>> BEGIN

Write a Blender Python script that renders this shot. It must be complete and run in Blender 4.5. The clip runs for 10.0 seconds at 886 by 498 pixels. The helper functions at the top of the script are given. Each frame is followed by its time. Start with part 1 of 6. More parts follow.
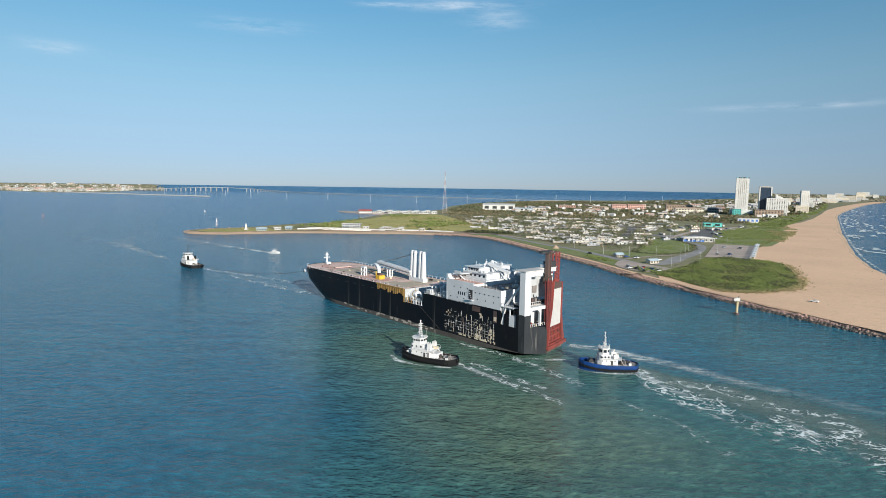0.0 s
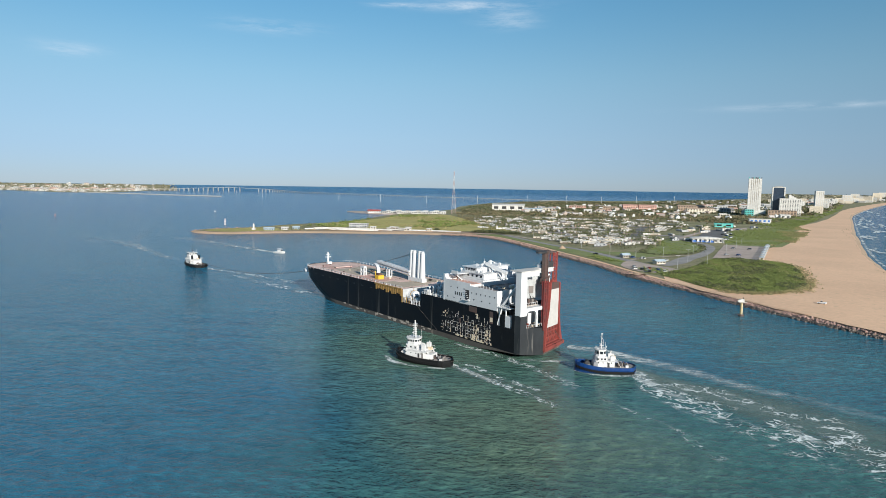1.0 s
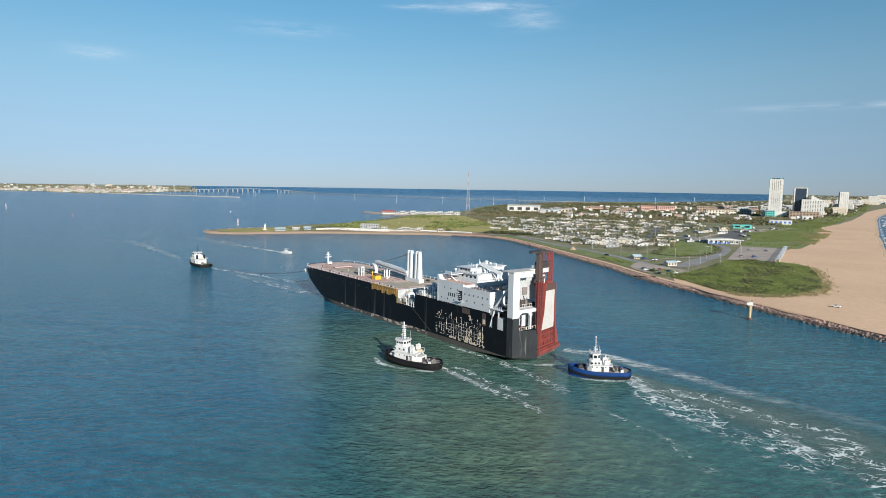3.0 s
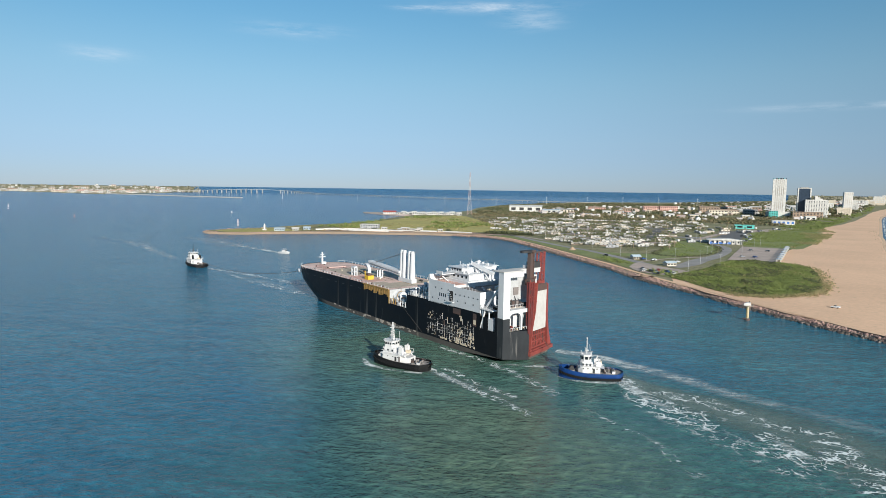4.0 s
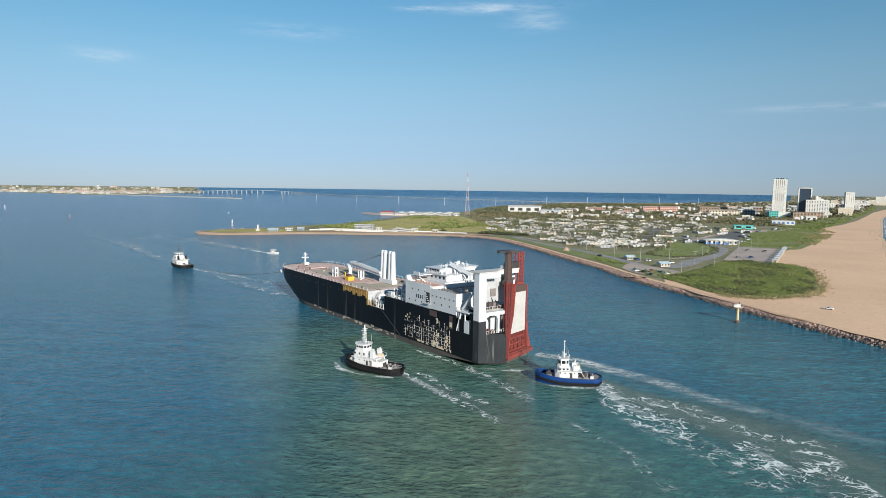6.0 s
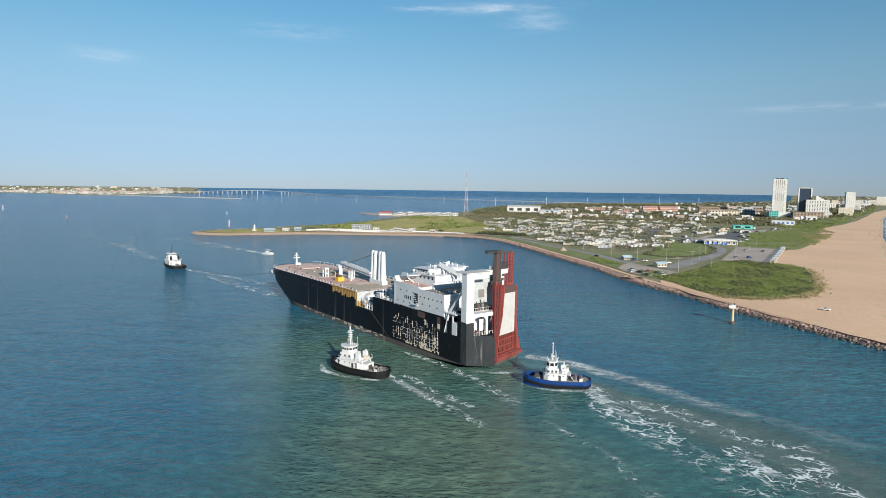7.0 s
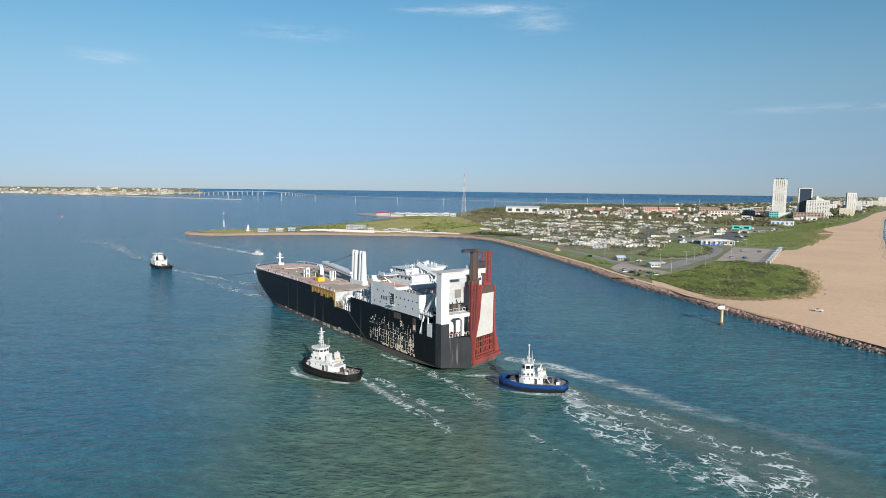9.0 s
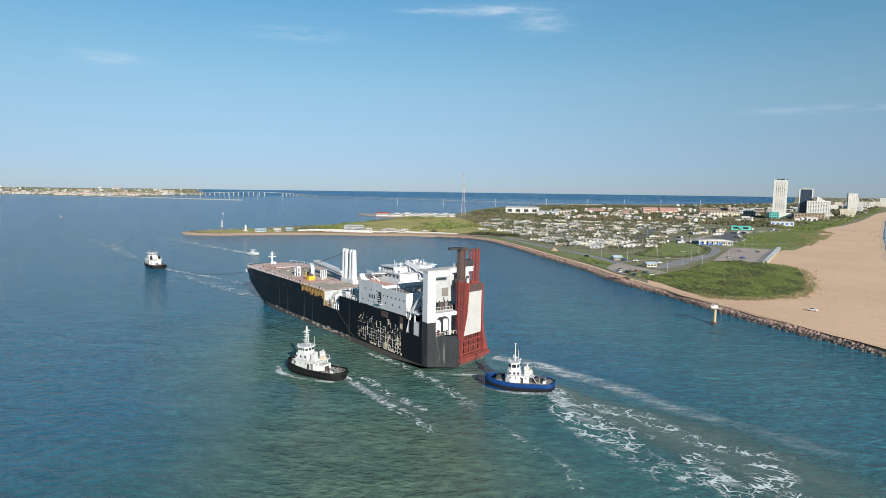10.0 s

>> END

→ Job: Write out the listing above again, exactly, but with no pictures in the copy.

→ Solution to the exercise:
Write a Blender Python script that renders this shot. It must be complete and run in Blender 4.5. The clip runs for 10.0 seconds at 886 by 498 pixels. The helper functions at the top of the script are given. Each frame is followed by its time. Start with part 1 of 6. More parts follow.
0.0 s
1.0 s
3.0 s
4.0 s
6.0 s
7.0 s
9.0 s
10.0 s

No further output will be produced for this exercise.